_EXERCISE DIRECTIONS_.
Using the data below, copy each line that includes the word "with".

_RECORDED DATA_.
-*-*-

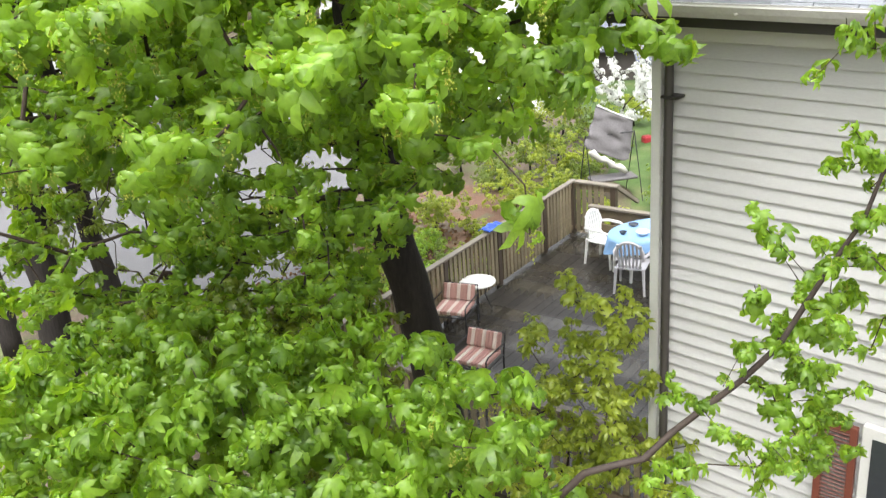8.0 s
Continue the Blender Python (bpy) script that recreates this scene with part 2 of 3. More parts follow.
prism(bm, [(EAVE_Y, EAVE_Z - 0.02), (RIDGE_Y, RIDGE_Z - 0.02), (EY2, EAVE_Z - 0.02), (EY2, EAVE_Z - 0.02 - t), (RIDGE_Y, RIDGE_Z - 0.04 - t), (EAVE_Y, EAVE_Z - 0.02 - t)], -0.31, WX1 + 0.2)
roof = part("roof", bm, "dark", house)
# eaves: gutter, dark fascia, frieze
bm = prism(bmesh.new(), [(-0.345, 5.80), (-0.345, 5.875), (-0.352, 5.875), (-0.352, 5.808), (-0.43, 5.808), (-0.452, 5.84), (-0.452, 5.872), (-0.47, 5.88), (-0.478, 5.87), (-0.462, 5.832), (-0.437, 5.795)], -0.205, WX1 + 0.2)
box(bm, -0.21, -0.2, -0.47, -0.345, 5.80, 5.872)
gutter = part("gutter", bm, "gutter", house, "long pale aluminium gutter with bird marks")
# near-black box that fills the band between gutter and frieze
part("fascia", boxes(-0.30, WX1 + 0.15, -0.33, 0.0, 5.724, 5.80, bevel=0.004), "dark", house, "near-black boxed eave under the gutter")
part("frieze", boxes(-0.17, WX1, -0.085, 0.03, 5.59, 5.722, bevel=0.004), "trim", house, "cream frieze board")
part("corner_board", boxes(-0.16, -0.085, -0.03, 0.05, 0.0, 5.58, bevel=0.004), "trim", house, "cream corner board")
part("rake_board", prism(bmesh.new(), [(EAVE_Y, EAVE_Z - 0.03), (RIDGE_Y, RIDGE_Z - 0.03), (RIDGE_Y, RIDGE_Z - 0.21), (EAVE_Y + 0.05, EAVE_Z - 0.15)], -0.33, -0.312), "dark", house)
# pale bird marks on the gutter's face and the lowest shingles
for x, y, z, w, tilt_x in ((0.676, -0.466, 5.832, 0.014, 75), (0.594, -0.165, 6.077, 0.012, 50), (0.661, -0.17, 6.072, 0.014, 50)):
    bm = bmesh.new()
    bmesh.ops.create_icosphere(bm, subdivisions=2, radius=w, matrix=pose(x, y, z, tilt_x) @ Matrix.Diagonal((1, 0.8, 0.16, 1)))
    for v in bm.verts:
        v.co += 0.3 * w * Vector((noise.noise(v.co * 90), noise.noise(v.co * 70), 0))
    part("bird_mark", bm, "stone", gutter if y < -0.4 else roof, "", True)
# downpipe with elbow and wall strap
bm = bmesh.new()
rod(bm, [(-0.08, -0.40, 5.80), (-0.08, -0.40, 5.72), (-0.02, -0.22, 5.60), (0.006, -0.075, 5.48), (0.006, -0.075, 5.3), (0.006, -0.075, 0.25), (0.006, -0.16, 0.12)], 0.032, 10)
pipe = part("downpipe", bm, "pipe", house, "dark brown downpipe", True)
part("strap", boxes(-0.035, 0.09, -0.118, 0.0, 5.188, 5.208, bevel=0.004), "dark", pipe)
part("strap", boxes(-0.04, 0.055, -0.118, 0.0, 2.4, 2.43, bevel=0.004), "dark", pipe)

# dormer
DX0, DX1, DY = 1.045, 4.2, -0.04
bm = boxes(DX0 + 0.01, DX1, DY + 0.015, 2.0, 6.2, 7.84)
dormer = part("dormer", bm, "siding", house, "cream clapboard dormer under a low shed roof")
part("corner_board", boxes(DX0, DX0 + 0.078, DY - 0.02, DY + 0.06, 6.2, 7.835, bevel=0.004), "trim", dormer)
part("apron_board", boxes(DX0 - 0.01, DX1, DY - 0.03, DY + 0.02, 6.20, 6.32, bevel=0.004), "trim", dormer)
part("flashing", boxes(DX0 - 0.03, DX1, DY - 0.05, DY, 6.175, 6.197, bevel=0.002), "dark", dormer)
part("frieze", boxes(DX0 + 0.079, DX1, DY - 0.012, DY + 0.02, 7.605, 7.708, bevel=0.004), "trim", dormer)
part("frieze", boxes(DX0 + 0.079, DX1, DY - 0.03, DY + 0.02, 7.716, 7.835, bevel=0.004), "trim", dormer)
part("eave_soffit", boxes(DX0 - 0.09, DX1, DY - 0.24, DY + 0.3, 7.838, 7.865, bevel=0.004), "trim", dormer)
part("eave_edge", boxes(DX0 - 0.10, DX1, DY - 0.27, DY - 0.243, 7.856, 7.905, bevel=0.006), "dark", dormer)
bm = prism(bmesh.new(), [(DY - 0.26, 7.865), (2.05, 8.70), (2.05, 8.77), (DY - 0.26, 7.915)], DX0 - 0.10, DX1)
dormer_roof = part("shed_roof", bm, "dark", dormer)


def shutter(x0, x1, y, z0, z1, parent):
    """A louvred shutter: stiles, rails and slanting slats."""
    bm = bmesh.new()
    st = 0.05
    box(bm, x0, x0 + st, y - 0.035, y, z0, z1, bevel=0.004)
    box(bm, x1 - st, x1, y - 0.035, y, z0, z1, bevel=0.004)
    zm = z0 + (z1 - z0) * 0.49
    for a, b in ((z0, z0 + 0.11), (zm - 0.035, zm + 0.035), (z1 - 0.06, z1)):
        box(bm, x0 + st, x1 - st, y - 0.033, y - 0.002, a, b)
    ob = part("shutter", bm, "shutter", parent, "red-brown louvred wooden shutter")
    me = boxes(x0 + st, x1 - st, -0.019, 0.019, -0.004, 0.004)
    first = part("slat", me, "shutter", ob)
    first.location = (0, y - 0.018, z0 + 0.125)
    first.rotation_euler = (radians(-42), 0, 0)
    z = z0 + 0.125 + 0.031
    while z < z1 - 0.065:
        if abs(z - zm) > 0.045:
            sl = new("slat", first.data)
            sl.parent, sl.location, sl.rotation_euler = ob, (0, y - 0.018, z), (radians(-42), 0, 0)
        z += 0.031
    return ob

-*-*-

_SOLUTION FOR THIS PROBLEM_.
Continue the Blender Python (bpy) script that recreates this scene with part 2 of 3. More parts follow.
gutter = part("gutter", bm, "gutter", house, "long pale aluminium gutter with bird marks")
# downpipe with elbow and wall strap